%%
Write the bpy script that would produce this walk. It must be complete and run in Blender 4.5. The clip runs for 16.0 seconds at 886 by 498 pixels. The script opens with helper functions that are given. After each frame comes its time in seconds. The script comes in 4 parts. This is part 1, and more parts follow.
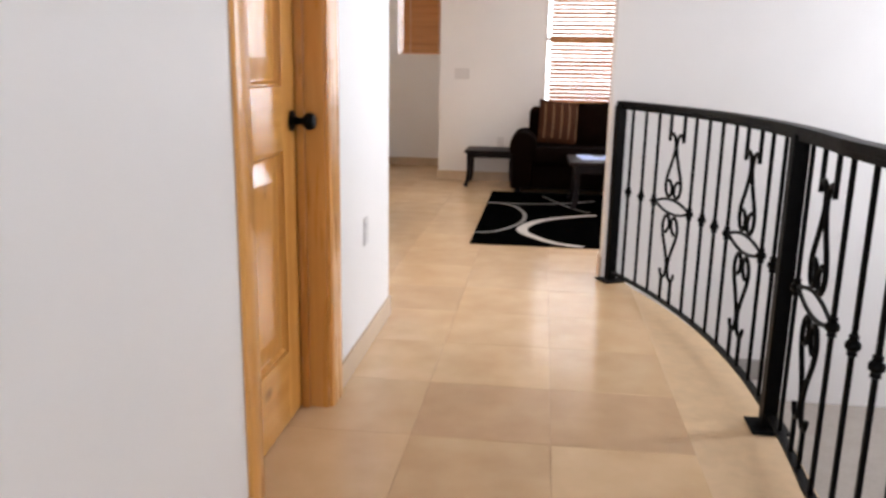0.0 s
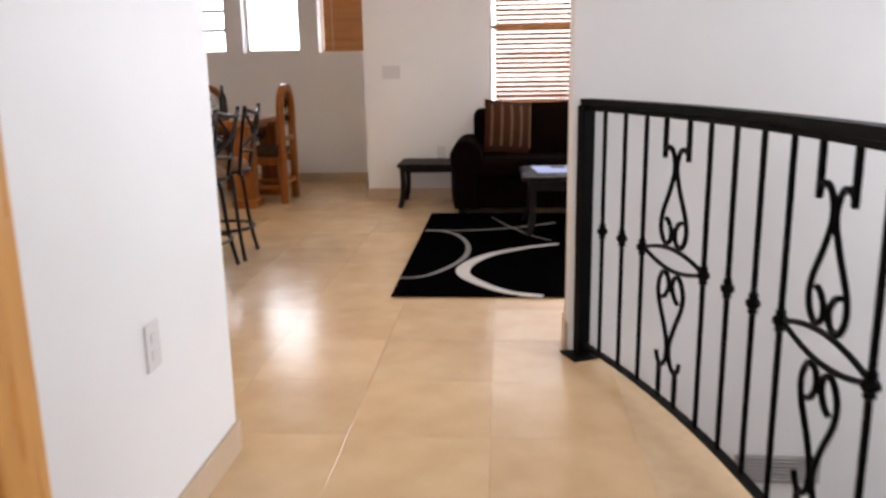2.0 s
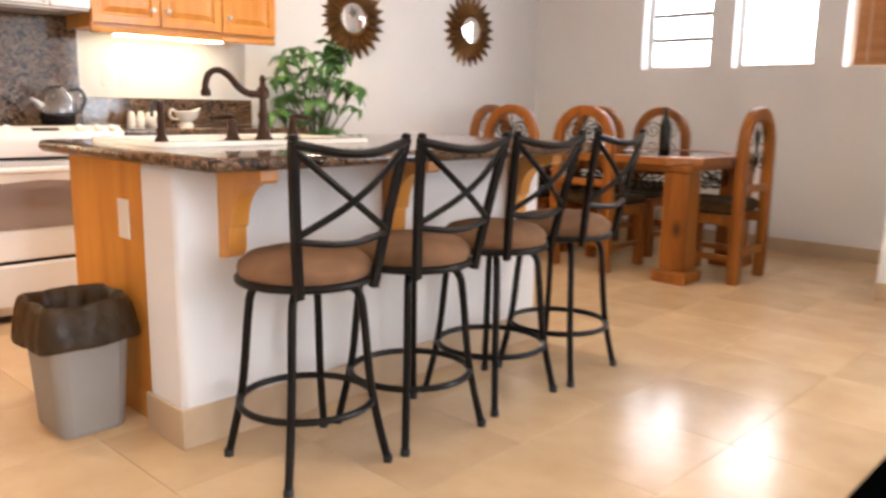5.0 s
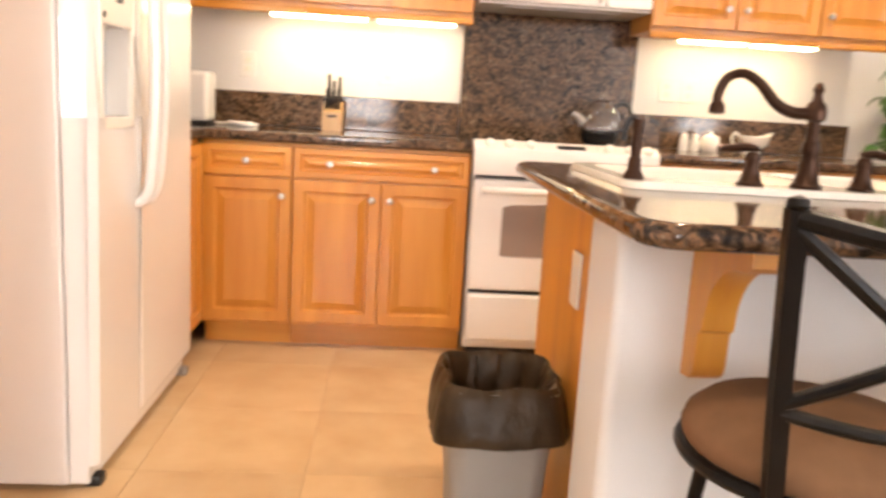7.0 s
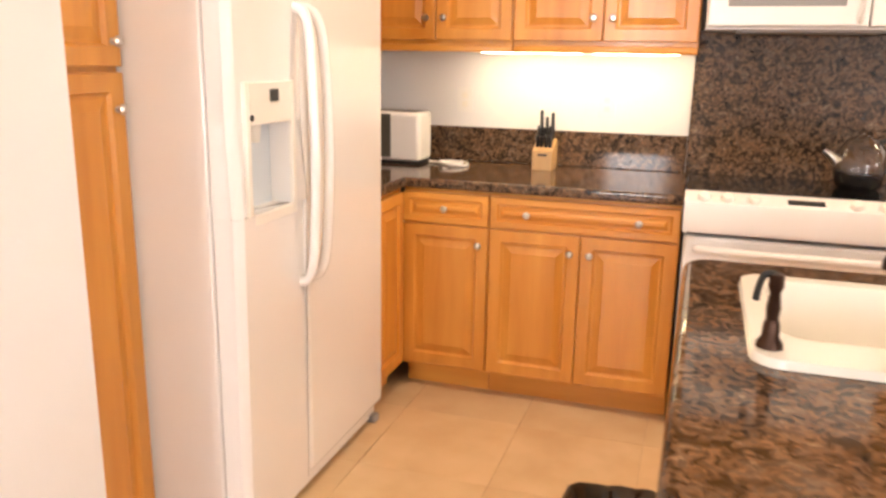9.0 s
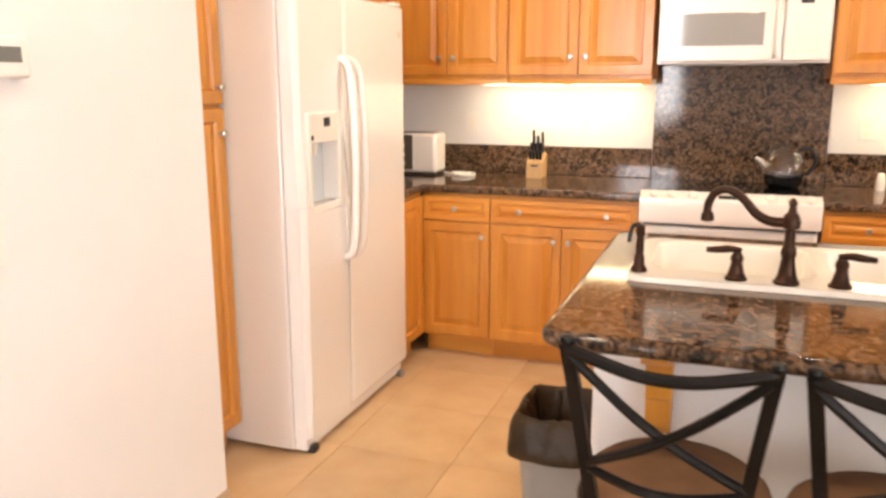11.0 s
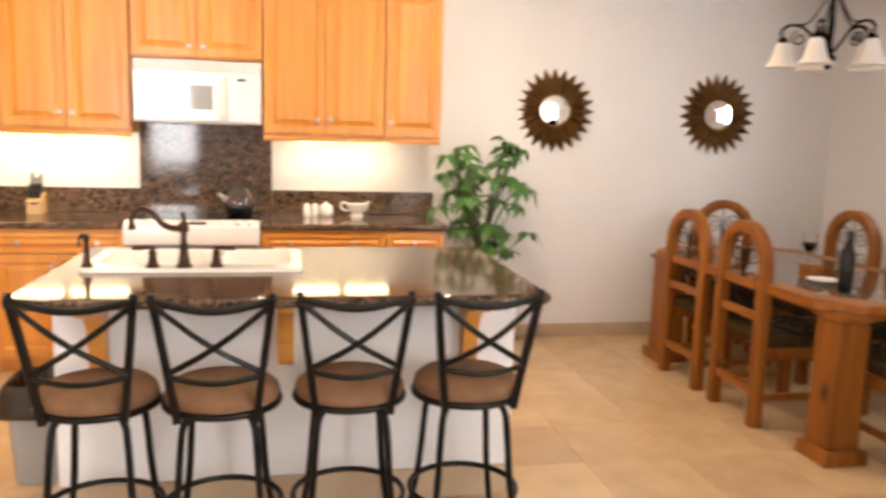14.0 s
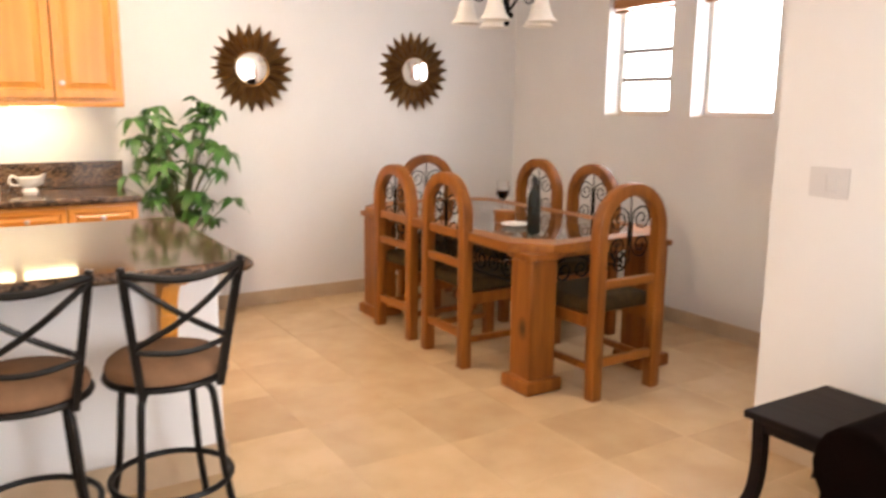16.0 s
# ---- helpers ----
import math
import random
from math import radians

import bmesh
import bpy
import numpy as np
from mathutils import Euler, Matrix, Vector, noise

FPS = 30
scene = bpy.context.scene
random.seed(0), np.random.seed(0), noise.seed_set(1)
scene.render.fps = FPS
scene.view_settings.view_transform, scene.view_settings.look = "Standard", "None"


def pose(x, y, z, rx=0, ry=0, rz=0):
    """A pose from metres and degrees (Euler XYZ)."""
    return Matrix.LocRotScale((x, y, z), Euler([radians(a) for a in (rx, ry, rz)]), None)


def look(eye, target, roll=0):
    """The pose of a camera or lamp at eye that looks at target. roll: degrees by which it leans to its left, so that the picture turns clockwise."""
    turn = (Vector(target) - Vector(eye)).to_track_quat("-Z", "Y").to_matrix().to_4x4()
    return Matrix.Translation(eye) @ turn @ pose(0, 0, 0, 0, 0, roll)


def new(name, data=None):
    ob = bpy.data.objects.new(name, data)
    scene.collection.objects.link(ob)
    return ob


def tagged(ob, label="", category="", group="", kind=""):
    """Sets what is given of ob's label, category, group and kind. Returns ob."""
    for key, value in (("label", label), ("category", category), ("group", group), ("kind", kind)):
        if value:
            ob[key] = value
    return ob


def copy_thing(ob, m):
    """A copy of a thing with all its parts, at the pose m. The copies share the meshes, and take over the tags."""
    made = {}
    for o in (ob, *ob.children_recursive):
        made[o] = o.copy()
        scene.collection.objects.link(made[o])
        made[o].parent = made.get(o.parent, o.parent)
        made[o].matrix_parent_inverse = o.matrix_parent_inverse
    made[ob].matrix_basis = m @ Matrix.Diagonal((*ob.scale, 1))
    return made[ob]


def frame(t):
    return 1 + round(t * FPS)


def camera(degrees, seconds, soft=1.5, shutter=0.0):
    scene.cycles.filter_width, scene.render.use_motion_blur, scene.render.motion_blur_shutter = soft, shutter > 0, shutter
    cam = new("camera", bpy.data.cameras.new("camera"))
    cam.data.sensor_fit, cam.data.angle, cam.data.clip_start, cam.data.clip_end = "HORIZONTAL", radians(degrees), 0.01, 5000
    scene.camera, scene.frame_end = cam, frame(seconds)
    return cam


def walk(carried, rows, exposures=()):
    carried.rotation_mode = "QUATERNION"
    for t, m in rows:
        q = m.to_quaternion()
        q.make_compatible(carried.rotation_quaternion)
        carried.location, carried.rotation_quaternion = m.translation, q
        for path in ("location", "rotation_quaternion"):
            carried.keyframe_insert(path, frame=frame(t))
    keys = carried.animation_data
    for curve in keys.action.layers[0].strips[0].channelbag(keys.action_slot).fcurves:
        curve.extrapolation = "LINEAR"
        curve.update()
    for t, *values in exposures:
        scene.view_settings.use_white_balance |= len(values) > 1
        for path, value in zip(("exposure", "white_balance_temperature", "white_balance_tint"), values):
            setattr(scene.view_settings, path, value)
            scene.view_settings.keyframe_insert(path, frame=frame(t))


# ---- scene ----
cam = camera(58.8, 16.0, soft=2.8, shutter=0.5)
PATH = [
    (0, (3.937, -4.864, 1.215), (3.699, -2.929, 0.768), 1.0),
    (0.5, (3.922, -4.514, 1.196), (3.763, -2.572, 0.743), -1.0),
    (1, (3.93, -4.161, 1.193), (3.828, -2.207, 0.779), -0.2),
    (1.5, (4.01, -3.797, 1.175), (3.841, -1.857, 0.72), 0.6),
    (2, (4.049, -3.379, 1.169), (3.897, -1.434, 0.727), -1.0),
    (2.5, (4.124, -2.962, 1.175), (3.773, -1.026, 0.816), -0.4),
    (3, (4.214, -2.581, 1.16), (3.649, -0.697, 0.798), 0.8),
    (5.5, (3.864, -0.744, 1.047), (2.337, 0.504, 0.716), 1.8),
    (6, (3.637, -0.576, 1.059), (1.946, 0.449, 0.759), 2.3),
    (6.5, (3.429, -0.481, 1.066), (1.55, 0.148, 0.796), 0.4),
    (7, (3.29, -0.334, 1.059), (1.327, -0.194, 0.701), 3.4),
    (7.5, (3.162, -0.266, 1.071), (1.195, -0.303, 0.71), 1.8),
    (8, (2.957, -0.224, 1.139), (1.002, -0.435, 0.773), -0.9),
    (8.5, (2.88, -0.105, 1.264), (0.967, -0.602, 0.957), -1.1),
    (9, (3.011, 0.032, 1.389), (1.161, -0.564, 0.917), 1.0),
    (11.5, (3.951, 0.559, 1.434), (2.118, -0.136, 1.036), 0.3),
    (12, (4.106, 0.797, 1.443), (2.273, 0.106, 1.039), 2.6),
    (12.5, (4.324, 0.943, 1.49), (2.38, 0.599, 1.167), 1.0),
    (13, (4.535, 0.912, 1.465), (2.562, 0.81, 1.152), -0.6),
    (13.5, (4.723, 0.944, 1.439), (2.756, 1.003, 1.082), 1.0),
    (14, (4.913, 0.938, 1.481), (2.972, 1.328, 1.195), 1.7),
    (14.5, (5.001, 0.909, 1.48), (3.123, 1.504, 1.136), 0.7),
    (15, (4.99, 0.911, 1.462), (3.192, 1.703, 1.088), -0.1),
    (15.5, (4.936, 0.955, 1.438), (3.202, 1.868, 1.038), -0.8),
    (16, (4.832, 1.042, 1.45), (3.16, 2.078, 1.088), 0.5),
]
walk(cam, [(t, look(eye, target, roll)) for t, eye, target, roll in PATH],
     exposures=[(0.0, -0.20, 6200, 13), (1.5, -0.33, 6200, 13), (3.0, -0.46, 6100, 14), (5.5, 0.43, 6200, 12), (6.5, 0.36, 6700, 14), (8.0, 0.19, 6950, 17), (9.0, 0.14, 6900, 17), (13.0, 0.22, 6750, 14), (14.5, 0.36, 6650, 13), (16.0, 0.49, 6550, 13)])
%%
● GIVEN PROBLEM:
Reproduce the whole listing above word for word, but not its pictures.

● SOLUTION TO THE EXERCISE:
Write the bpy script that would produce this walk. It must be complete and run in Blender 4.5. The clip runs for 16.0 seconds at 886 by 498 pixels. The script opens with helper functions that are given. After each frame comes its time in seconds. The script comes in 4 parts. This is part 1, and more parts follow.
0.0 s
2.0 s
5.0 s
7.0 s
9.0 s
11.0 s
14.0 s
16.0 s
# ---- helpers ----
import math
import random
from math import radians

import bmesh
import bpy
import numpy as np
from mathutils import Euler, Matrix, Vector, noise

FPS = 30
scene = bpy.context.scene
random.seed(0), np.random.seed(0), noise.seed_set(1)
scene.render.fps = FPS
scene.view_settings.view_transform, scene.view_settings.look = "Standard", "None"


def pose(x, y, z, rx=0, ry=0, rz=0):
    """A pose from metres and degrees (Euler XYZ)."""
    return Matrix.LocRotScale((x, y, z), Euler([radians(a) for a in (rx, ry, rz)]), None)


def look(eye, target, roll=0):
    """The pose of a camera or lamp at eye that looks at target. roll: degrees by which it leans to its left, so that the picture turns clockwise."""
    turn = (Vector(target) - Vector(eye)).to_track_quat("-Z", "Y").to_matrix().to_4x4()
    return Matrix.Translation(eye) @ turn @ pose(0, 0, 0, 0, 0, roll)


def new(name, data=None):
    ob = bpy.data.objects.new(name, data)
    scene.collection.objects.link(ob)
    return ob


def tagged(ob, label="", category="", group="", kind=""):
    """Sets what is given of ob's label, category, group and kind. Returns ob."""
    for key, value in (("label", label), ("category", category), ("group", group), ("kind", kind)):
        if value:
            ob[key] = value
    return ob


def copy_thing(ob, m):
    """A copy of a thing with all its parts, at the pose m. The copies share the meshes, and take over the tags."""
    made = {}
    for o in (ob, *ob.children_recursive):
        made[o] = o.copy()
        scene.collection.objects.link(made[o])
        made[o].parent = made.get(o.parent, o.parent)
        made[o].matrix_parent_inverse = o.matrix_parent_inverse
    made[ob].matrix_basis = m @ Matrix.Diagonal((*ob.scale, 1))
    return made[ob]


def frame(t):
    return 1 + round(t * FPS)


def camera(degrees, seconds, soft=1.5, shutter=0.0):
    scene.cycles.filter_width, scene.render.use_motion_blur, scene.render.motion_blur_shutter = soft, shutter > 0, shutter
    cam = new("camera", bpy.data.cameras.new("camera"))
    cam.data.sensor_fit, cam.data.angle, cam.data.clip_start, cam.data.clip_end = "HORIZONTAL", radians(degrees), 0.01, 5000
    scene.camera, scene.frame_end = cam, frame(seconds)
    return cam


def walk(carried, rows, exposures=()):
    carried.rotation_mode = "QUATERNION"
    for t, m in rows:
        q = m.to_quaternion()
        q.make_compatible(carried.rotation_quaternion)
        carried.location, carried.rotation_quaternion = m.translation, q
        for path in ("location", "rotation_quaternion"):
            carried.keyframe_insert(path, frame=frame(t))
    keys = carried.animation_data
    for curve in keys.action.layers[0].strips[0].channelbag(keys.action_slot).fcurves:
        curve.extrapolation = "LINEAR"
        curve.update()
    for t, *values in exposures:
        scene.view_settings.use_white_balance |= len(values) > 1
        for path, value in zip(("exposure", "white_balance_temperature", "white_balance_tint"), values):
            setattr(scene.view_settings, path, value)
            scene.view_settings.keyframe_insert(path, frame=frame(t))


# ---- scene ----
cam = camera(58.8, 16.0, soft=2.8, shutter=0.5)
PATH = [
    (0, (3.937, -4.864, 1.215), (3.699, -2.929, 0.768), 1.0),
    (0.5, (3.922, -4.514, 1.196), (3.763, -2.572, 0.743), -1.0),
    (1, (3.93, -4.161, 1.193), (3.828, -2.207, 0.779), -0.2),
    (1.5, (4.01, -3.797, 1.175), (3.841, -1.857, 0.72), 0.6),
    (2, (4.049, -3.379, 1.169), (3.897, -1.434, 0.727), -1.0),
    (2.5, (4.124, -2.962, 1.175), (3.773, -1.026, 0.816), -0.4),
    (3, (4.214, -2.581, 1.16), (3.649, -0.697, 0.798), 0.8),
    (5.5, (3.864, -0.744, 1.047), (2.337, 0.504, 0.716), 1.8),
    (6, (3.637, -0.576, 1.059), (1.946, 0.449, 0.759), 2.3),
    (6.5, (3.429, -0.481, 1.066), (1.55, 0.148, 0.796), 0.4),
    (7, (3.29, -0.334, 1.059), (1.327, -0.194, 0.701), 3.4),
    (7.5, (3.162, -0.266, 1.071), (1.195, -0.303, 0.71), 1.8),
    (8, (2.957, -0.224, 1.139), (1.002, -0.435, 0.773), -0.9),
    (8.5, (2.88, -0.105, 1.264), (0.967, -0.602, 0.957), -1.1),
    (9, (3.011, 0.032, 1.389), (1.161, -0.564, 0.917), 1.0),
    (11.5, (3.951, 0.559, 1.434), (2.118, -0.136, 1.036), 0.3),
    (12, (4.106, 0.797, 1.443), (2.273, 0.106, 1.039), 2.6),
    (12.5, (4.324, 0.943, 1.49), (2.38, 0.599, 1.167), 1.0),
    (13, (4.535, 0.912, 1.465), (2.562, 0.81, 1.152), -0.6),
    (13.5, (4.723, 0.944, 1.439), (2.756, 1.003, 1.082), 1.0),
    (14, (4.913, 0.938, 1.481), (2.972, 1.328, 1.195), 1.7),
    (14.5, (5.001, 0.909, 1.48), (3.123, 1.504, 1.136), 0.7),
    (15, (4.99, 0.911, 1.462), (3.192, 1.703, 1.088), -0.1),
    (15.5, (4.936, 0.955, 1.438), (3.202, 1.868, 1.038), -0.8),
    (16, (4.832, 1.042, 1.45), (3.16, 2.078, 1.088), 0.5),
]
walk(cam, [(t, look(eye, target, roll)) for t, eye, target, roll in PATH],
     exposures=[(0.0, -0.20, 6200, 13), (1.5, -0.33, 6200, 13), (3.0, -0.46, 6100, 14), (5.5, 0.43, 6200, 12), (6.5, 0.36, 6700, 14), (8.0, 0.19, 6950, 17), (9.0, 0.14, 6900, 17), (13.0, 0.22, 6750, 14), (14.5, 0.36, 6650, 13), (16.0, 0.49, 6550, 13)])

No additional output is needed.